Selain itu mereka juga menggunakan hadits berikut ini : Dari Abi Musa 
ra berkata bahwa Rasulullah SAw bersabda, `Sesungguhnya orang yang 
mendapatkan ganjaran paling besar adalah orang yang paling jauh 
berjalannya. Orang yang menunggu shalat jamaah bersama imam lebih besar 
pahalanya dari orang yang shalat sendirian kemudian tidur. (lihat Fathul
 Bari jilid 2 halaman 278)
4. Pendapat Keempat : Syarat Syahnya Shalat 
Pendapat keempat adalah pendapat yang mengatakan bahwa hukum syarat 
fardhu berjamaah adalah syarat syahnya shalat. Sehingga bagi mereka, 
shalat fardhu itu tidak syah kalau tidak dikerjakan dengan berjamaah.
Yang berpendapat seperti ini antara lain adalah Ibnu Taymiyah dalam 
salah satu pendapatnya (lihat Majmu` Fatawa jilid 23 halaman 333). 

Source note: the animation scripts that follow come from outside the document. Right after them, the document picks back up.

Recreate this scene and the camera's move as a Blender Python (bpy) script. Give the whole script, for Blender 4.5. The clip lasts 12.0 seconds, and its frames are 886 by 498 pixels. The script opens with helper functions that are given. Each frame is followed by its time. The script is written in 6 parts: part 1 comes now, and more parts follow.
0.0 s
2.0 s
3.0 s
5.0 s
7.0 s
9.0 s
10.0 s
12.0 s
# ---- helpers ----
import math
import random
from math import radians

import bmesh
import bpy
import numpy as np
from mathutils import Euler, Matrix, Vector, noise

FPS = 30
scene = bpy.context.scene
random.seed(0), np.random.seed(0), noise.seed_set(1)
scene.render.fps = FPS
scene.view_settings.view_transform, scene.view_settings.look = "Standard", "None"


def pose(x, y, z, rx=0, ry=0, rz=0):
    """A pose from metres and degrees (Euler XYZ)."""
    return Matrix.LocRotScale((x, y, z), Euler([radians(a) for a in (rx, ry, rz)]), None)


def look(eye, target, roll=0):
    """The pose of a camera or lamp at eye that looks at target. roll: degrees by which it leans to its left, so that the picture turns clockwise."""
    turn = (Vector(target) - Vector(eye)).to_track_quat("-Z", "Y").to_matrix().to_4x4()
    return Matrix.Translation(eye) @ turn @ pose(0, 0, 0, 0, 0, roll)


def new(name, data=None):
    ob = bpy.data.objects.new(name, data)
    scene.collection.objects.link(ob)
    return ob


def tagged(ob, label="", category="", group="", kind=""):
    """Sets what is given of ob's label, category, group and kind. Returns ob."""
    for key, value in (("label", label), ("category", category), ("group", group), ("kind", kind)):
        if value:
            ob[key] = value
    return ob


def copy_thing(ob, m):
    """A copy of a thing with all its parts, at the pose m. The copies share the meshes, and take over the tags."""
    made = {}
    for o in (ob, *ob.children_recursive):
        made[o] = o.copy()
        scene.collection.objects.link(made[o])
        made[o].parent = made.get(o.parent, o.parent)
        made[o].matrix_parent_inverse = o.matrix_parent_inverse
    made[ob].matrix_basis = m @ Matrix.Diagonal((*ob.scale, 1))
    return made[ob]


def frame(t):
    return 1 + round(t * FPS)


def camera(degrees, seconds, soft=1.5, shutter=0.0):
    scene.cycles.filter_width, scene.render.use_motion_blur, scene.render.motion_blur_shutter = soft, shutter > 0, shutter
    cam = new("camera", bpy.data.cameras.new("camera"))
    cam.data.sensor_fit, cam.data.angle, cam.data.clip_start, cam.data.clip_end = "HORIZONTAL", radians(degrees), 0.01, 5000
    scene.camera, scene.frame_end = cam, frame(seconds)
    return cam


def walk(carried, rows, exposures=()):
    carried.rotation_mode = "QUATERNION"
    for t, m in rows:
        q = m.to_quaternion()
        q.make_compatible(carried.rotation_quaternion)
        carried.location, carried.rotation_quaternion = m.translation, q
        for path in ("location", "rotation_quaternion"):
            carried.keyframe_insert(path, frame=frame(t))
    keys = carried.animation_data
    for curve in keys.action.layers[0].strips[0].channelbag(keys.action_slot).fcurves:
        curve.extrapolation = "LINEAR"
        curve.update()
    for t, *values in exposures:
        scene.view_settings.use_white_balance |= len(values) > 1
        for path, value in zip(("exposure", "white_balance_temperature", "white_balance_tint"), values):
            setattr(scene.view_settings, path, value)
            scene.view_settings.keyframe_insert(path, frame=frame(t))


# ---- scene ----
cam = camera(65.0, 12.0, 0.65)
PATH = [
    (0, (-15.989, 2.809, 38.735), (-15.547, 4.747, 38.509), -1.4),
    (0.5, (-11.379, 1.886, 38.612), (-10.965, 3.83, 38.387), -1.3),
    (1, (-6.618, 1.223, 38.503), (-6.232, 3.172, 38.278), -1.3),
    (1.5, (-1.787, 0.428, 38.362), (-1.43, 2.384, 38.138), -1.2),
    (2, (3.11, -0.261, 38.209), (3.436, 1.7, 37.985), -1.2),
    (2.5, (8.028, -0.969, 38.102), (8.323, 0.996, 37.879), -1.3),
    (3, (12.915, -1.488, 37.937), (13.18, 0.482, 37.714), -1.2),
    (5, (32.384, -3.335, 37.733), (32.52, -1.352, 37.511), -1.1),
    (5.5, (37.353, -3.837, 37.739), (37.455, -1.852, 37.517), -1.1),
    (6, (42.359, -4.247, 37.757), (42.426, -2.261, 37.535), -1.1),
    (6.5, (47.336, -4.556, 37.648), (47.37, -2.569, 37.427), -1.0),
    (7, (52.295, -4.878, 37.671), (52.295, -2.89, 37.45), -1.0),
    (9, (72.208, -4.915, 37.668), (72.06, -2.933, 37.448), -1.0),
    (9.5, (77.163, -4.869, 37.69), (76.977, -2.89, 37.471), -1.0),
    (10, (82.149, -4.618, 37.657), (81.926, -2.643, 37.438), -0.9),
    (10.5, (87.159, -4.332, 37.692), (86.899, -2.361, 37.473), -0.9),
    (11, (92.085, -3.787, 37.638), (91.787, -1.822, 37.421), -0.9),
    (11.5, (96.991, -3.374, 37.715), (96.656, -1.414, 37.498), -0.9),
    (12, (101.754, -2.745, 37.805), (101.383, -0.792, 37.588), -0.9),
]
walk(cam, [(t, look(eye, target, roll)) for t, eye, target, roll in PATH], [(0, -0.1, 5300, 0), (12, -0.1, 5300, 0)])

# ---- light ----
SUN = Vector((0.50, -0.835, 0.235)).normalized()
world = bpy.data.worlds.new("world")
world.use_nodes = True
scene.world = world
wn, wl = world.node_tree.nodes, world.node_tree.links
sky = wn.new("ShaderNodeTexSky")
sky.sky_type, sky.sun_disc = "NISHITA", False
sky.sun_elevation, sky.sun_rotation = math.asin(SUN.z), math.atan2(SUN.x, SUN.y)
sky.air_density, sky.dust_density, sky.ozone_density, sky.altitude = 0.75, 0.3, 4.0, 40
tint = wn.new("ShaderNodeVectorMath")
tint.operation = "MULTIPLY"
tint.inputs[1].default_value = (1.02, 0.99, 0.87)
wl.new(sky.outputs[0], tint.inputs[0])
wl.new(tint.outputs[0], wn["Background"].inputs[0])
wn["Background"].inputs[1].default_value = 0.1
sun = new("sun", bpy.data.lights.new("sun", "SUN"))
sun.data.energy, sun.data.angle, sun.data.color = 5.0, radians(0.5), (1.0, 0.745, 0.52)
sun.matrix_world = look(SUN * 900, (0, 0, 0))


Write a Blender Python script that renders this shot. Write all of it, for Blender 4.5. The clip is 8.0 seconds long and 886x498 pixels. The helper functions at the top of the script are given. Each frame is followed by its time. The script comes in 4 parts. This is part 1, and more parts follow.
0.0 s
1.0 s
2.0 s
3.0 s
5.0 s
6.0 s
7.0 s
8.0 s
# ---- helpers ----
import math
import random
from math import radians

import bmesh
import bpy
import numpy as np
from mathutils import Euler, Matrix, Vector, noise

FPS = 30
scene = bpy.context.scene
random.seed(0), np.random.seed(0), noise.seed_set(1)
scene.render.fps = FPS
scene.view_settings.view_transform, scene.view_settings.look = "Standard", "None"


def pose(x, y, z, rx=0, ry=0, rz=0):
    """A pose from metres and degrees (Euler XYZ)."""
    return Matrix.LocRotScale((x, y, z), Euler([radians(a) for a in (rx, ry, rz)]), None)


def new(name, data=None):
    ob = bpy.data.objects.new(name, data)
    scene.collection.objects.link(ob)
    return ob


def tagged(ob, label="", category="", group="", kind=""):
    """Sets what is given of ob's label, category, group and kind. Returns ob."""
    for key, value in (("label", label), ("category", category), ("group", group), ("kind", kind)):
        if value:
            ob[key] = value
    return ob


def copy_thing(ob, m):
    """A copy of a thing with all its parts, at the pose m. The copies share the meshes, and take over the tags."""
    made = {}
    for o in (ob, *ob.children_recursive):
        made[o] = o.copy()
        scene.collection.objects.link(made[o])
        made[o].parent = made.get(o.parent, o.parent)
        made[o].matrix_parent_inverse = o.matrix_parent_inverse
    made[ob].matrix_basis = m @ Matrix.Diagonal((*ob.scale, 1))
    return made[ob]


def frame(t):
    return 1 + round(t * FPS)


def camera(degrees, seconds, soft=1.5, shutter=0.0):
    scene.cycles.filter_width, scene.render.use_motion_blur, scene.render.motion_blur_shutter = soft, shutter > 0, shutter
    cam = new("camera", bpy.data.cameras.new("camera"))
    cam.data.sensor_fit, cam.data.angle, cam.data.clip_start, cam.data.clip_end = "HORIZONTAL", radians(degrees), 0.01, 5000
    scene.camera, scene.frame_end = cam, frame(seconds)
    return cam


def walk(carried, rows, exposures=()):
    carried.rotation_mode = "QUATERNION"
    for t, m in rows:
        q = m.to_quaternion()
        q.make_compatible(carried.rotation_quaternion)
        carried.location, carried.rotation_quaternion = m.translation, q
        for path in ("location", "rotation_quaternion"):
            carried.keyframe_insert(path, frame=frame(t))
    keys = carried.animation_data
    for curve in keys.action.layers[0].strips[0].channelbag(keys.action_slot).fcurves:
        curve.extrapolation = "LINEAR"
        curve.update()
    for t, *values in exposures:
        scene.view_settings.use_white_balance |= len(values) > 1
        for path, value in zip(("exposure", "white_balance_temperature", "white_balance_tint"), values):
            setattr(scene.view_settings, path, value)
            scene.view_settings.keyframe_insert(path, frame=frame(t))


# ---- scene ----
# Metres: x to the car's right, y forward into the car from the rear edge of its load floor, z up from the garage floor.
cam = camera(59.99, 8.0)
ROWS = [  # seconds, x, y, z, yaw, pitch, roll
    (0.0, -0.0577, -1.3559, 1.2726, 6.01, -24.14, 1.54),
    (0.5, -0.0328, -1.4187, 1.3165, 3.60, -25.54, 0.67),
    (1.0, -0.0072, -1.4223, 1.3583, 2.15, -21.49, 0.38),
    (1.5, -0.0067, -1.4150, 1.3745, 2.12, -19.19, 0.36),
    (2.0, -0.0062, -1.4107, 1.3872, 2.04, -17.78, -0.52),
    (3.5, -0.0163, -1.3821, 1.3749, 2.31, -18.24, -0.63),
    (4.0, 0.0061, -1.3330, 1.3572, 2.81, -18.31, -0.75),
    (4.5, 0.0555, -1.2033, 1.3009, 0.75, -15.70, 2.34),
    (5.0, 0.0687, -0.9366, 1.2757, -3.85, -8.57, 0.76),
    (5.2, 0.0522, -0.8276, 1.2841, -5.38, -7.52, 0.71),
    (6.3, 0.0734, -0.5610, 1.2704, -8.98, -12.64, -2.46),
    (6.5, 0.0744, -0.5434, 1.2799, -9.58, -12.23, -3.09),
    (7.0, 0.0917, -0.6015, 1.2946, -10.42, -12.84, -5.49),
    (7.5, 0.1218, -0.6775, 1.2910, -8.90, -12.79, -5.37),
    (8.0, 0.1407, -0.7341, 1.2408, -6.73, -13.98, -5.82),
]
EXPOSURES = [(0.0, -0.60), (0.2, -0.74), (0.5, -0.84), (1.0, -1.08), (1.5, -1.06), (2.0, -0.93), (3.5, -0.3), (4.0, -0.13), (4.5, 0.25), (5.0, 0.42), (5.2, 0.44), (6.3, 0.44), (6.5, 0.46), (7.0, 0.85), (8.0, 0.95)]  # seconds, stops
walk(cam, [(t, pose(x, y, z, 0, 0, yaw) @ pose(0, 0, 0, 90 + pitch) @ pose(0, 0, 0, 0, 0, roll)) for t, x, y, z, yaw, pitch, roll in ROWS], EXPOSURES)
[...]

Demikian juga dengan Ibnul Qayyim, murid beliau. Juga Ibnu Aqil dan Ibnu
 Abi Musa serta mazhab Zhahiriyah (lihat Al-Muhalla jilid 4 halaman 
265). Termasuk di antaranya adalah para ahli hadits, Abul Hasan 
At-Tamimi, Abu Al-Barakat dari kalangan Al-Hanabilah serta Ibnu 
Khuzaemah.
Dalil yang mereka gunakan adalah : Dari Ibnu Abbas ra 
bahwa Rasulullah SAw bersaba, `Siapa yang mendengar azan tapi tidak 
mendatanginya, maka tidak ada lagi shalat untuknya, kecuali karena ada 
uzur.(HR Ibnu Majah793, Ad-Daruquthuny 1/420, Ibnu Hibban 2064 dan 
Al-Hakim 1/245)
Dari Abi Hurairah ra bahwa Rasulullah SAW 
bersabda, "Sesungguhnya shalat yang paling berat buat orang munafik 
adalah shalat Isya dan Shubuh. Seandainya mereka tahu apa yang akan 
mereka dapat dari kedua shalat itu, pastilah mereka akan mendatanginya 
meski dengan merangkak. Sungguh aku punya keinginan untuk memerintahkan 
shalat dan didirikan, lalu aku memerintahkan satu orang untuk jadi imam.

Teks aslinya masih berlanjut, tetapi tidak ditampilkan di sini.